The title of this blog post is a semi-poetic way of announcing that I am leaving my job as a reporter for the Enterprise Newspapers. My last day is one week from today.
This is a huge deal on several levels. I’ve held this job for more than 15 years, my longest stretch with a single employer, so to leave behind what has been a significant part of my life is a little jarring, even though it’s both desirable and necessary.
It’s desirable because, honestly, I’ve been rather unhappy here for a while. I hate to say that, because I loved my job for most of the time I was here, but in recent years my sense of discontent has grown. I realized I was spending so much more time writing the stuff I had to (news) instead of the stuff I wanted to (stories), and that became a considerable source of frustration.

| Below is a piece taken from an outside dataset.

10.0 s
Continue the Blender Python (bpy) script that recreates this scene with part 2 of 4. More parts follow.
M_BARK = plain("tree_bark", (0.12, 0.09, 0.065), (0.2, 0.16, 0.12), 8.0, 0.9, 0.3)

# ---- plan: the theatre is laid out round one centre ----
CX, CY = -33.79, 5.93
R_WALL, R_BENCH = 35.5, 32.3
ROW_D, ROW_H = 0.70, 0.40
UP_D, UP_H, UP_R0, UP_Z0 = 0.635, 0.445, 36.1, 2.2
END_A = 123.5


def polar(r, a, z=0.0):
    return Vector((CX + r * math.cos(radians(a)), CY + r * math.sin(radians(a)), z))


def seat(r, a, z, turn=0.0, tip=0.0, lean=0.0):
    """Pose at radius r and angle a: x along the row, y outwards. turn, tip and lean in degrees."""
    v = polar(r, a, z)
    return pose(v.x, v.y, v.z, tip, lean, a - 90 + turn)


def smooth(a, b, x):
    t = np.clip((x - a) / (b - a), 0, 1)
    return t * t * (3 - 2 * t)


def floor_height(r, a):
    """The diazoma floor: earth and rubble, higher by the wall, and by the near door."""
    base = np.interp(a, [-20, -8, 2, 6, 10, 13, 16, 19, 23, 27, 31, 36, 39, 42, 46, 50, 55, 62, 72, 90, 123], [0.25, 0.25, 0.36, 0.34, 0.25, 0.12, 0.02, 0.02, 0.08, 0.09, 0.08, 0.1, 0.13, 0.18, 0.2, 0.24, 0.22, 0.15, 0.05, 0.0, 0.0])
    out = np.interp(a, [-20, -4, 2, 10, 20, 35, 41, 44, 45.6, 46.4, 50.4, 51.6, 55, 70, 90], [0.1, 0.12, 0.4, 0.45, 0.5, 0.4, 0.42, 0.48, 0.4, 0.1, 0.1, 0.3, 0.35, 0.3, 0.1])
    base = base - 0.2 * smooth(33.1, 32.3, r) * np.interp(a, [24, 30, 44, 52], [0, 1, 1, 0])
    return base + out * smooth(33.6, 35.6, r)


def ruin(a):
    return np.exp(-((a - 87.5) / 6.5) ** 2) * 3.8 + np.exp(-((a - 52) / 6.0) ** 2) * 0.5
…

I guess that also covers some of the necessary part, since it’s tough to pursue my passion when the need for a paycheck is eating up so much of my potential writing time.

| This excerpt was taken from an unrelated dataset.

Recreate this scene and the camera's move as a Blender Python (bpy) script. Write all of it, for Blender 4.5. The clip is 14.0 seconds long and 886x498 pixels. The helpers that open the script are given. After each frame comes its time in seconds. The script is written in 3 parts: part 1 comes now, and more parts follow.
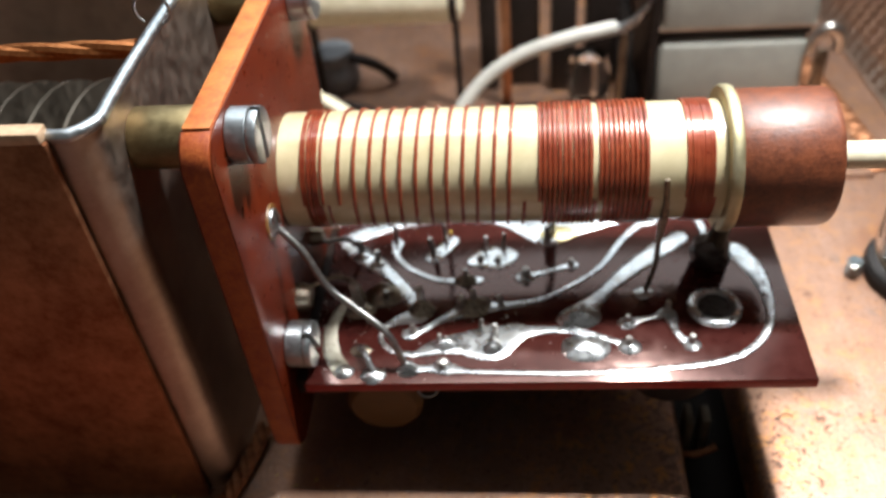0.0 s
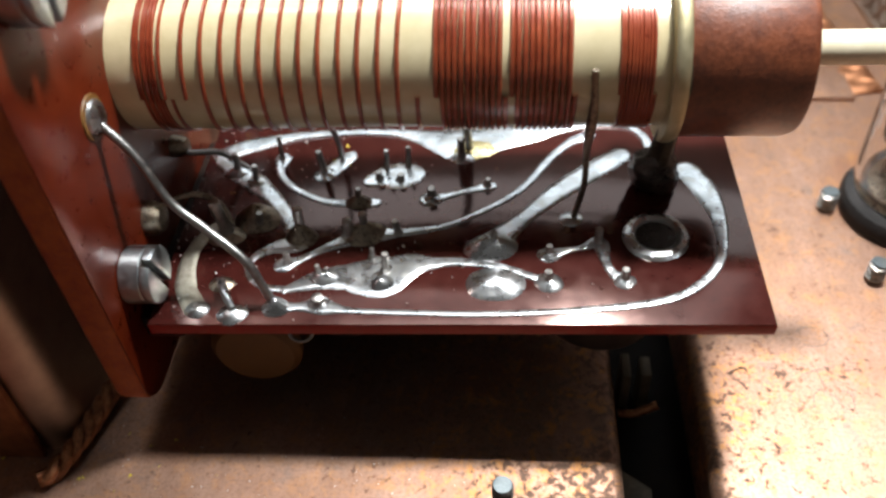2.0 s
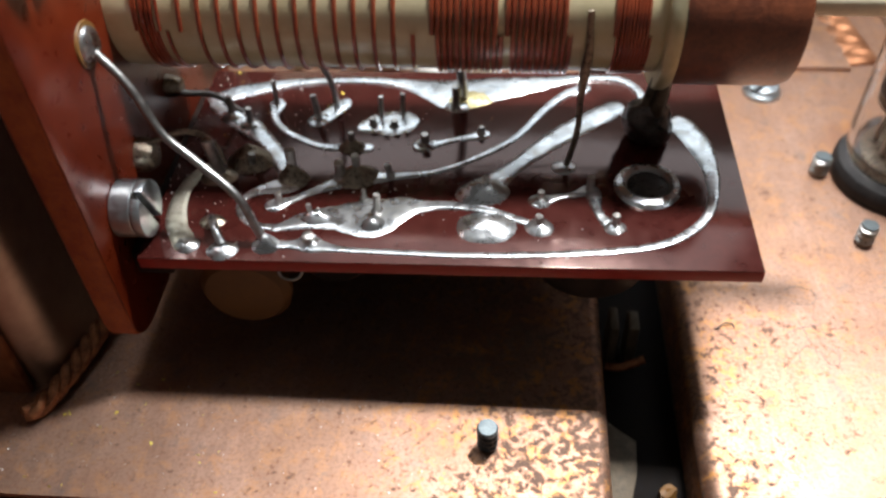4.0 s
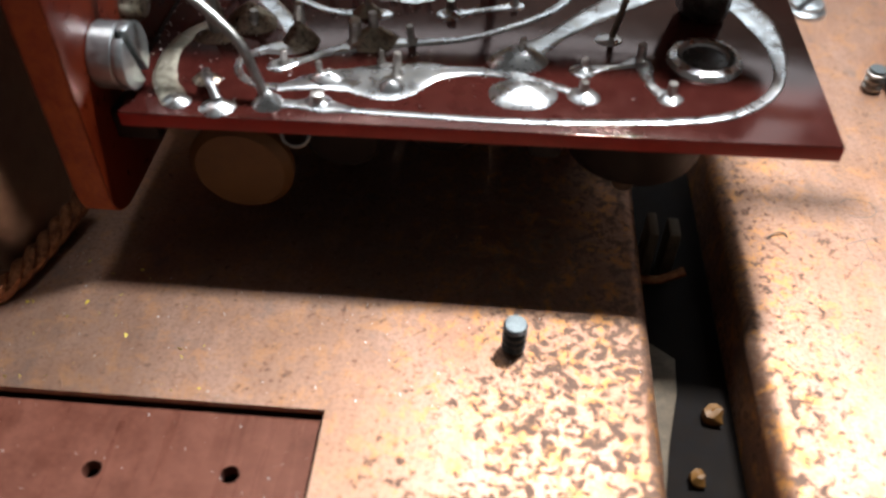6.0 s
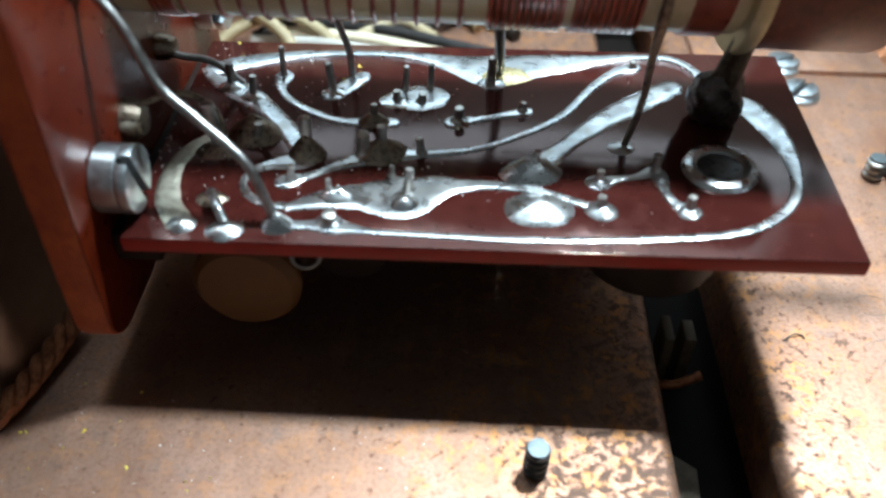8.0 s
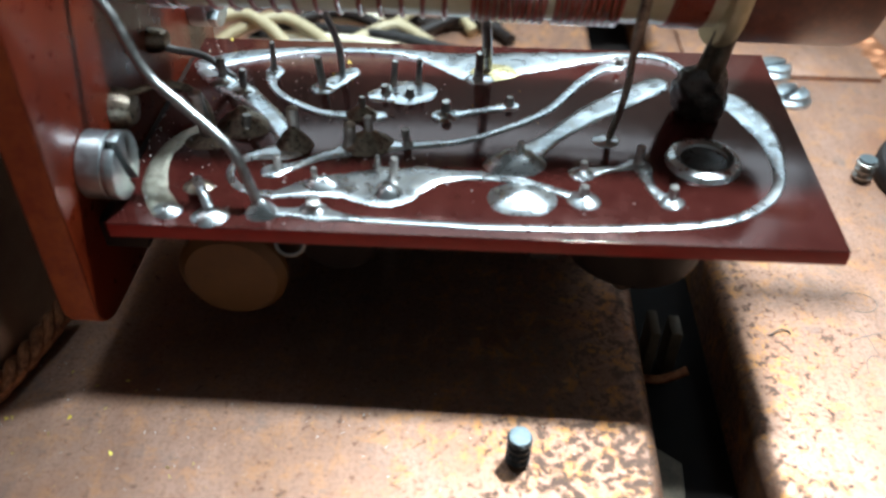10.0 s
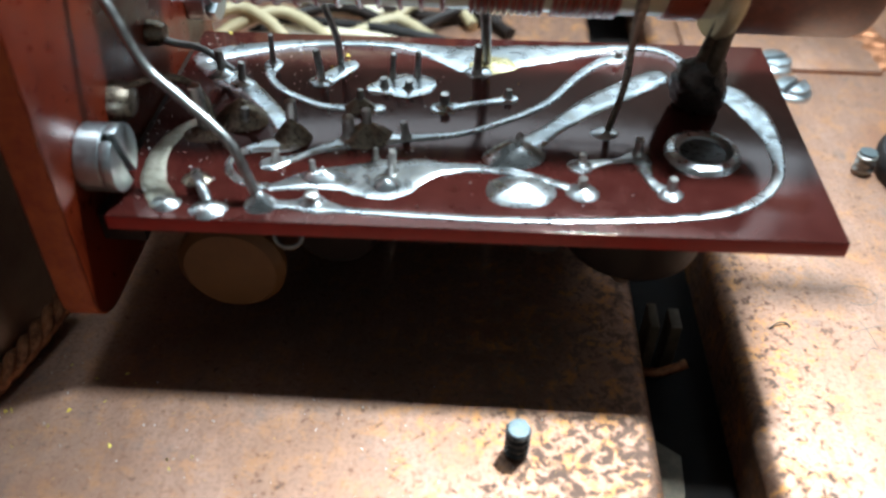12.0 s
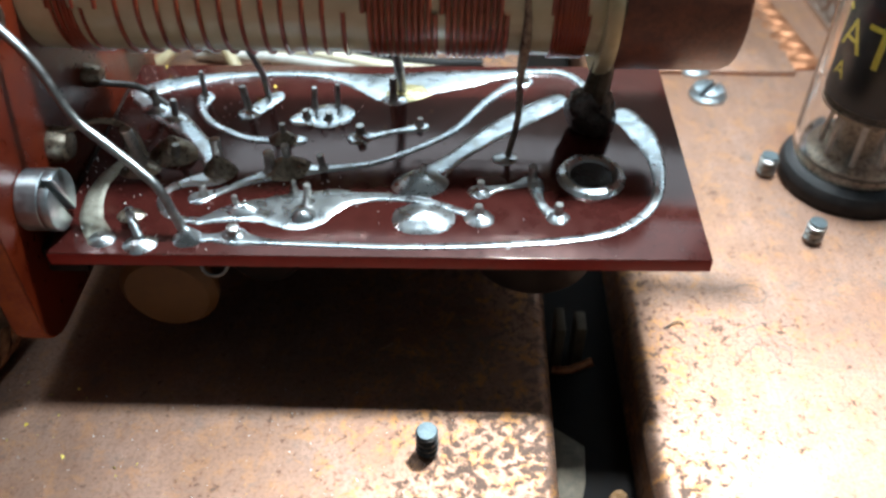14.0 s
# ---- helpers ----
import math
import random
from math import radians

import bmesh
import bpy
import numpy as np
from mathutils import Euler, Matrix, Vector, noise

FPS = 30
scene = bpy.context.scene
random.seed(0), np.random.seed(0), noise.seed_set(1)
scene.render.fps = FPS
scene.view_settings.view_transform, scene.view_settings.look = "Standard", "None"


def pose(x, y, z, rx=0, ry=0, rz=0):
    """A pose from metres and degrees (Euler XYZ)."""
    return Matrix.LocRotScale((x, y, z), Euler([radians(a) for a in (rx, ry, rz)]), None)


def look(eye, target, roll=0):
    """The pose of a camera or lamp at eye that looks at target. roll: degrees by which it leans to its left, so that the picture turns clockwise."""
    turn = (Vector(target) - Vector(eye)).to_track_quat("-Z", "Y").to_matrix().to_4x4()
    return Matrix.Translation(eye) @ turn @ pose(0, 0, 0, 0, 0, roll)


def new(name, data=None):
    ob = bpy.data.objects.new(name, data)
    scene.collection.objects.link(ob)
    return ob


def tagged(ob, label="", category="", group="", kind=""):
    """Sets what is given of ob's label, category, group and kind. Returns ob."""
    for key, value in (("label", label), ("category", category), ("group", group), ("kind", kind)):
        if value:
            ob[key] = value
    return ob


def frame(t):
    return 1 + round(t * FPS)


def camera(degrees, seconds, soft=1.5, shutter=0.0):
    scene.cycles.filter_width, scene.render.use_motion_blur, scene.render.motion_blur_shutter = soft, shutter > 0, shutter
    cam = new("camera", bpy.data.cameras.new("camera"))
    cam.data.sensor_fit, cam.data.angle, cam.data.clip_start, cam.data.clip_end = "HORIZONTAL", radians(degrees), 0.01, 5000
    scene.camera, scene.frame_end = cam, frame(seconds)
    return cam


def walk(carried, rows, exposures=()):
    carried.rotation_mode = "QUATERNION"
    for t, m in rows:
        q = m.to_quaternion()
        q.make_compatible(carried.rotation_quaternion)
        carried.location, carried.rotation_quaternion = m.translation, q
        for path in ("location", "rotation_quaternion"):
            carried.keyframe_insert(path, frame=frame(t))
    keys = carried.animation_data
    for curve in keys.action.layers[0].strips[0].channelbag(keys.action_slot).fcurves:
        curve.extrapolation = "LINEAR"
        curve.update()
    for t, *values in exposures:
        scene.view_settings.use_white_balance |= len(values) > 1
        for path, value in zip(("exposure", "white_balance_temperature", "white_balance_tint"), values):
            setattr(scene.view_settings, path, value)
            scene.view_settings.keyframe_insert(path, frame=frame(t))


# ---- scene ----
SOFT = 2.6
EXPOSURES = ((0.0, 0.22, 6300, 8), (1.5, 0.20, 6300, 8), (2.0, 0.06, 6300, 8), (4.4, 0.16, 6200, 9), (6.0, 0.24, 6200, 9), (6.4, 0.24, 5350, -4), (9.2, 0.35, 5350, -4), (11.3, 0.40, 5350, -4), (14.0, 0.36, 5350, -4))
ROOM = 0.085
LAMP, LAMP_LONG, LAMP_WIDE, LAMP_AT = 1.45, 0.032, 0.026, (0.086, 0.156, 0.27)
TUBE, TUBE_AT, TUBE_LONG, TUBE_WIDE = 8.0, (0.12, 0.52, 1.62), 1.5, 0.14
BACK_FILL, BACK_FILL_AT, BACK_FILL_SIZE = 6.5, (0.09, 0.80, 0.66), 1.05
cam = camera(55.0, 14.0, soft=SOFT)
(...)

The other necessity is not my own, but my wife’s. Veronica’s business, Storied Threads, has grown considerably over the past year, and she’s hit the point where she cannot grow the business working almost completely by herself. Hiring her friend Kate would be the ideal solution, but that’s impractical due to distance, so the next most logical choice was me.
So yeah, I will be working for my wife, doing whatever I can to free her up to sew. It seems like I’m just trading one job that isn’t what I want to do for another, but I will be getting back some lost writing time, and the fact that I will not be blowing my creative energy all on work should help boost my output.
I don’t want any of this to come off as bitter, because I’m not. If anything, I’m grateful for the opportunity I got 15 years ago when my now-retired editor decided to hire a guy with no formal higher education or previous experience in journalism — or writing in general, except for a very recent freelance sale. I learned how to write faster without sacrificing accuracy. I learned how important choosing the right word can be and how it can significantly affect how the reader interprets a sentence. I learned when to expound and when to summarize.
I also learned a lot of interesting bits of knowledge that I’ve worked into my writing, most of that coming from covering local police departments — which was always the most fun I ever had at my job.
So in the end, it was to my benefit to have my soon-to-be-former job, but its time is at an end. I need to move on if I’m going to grow, creatively and professionally.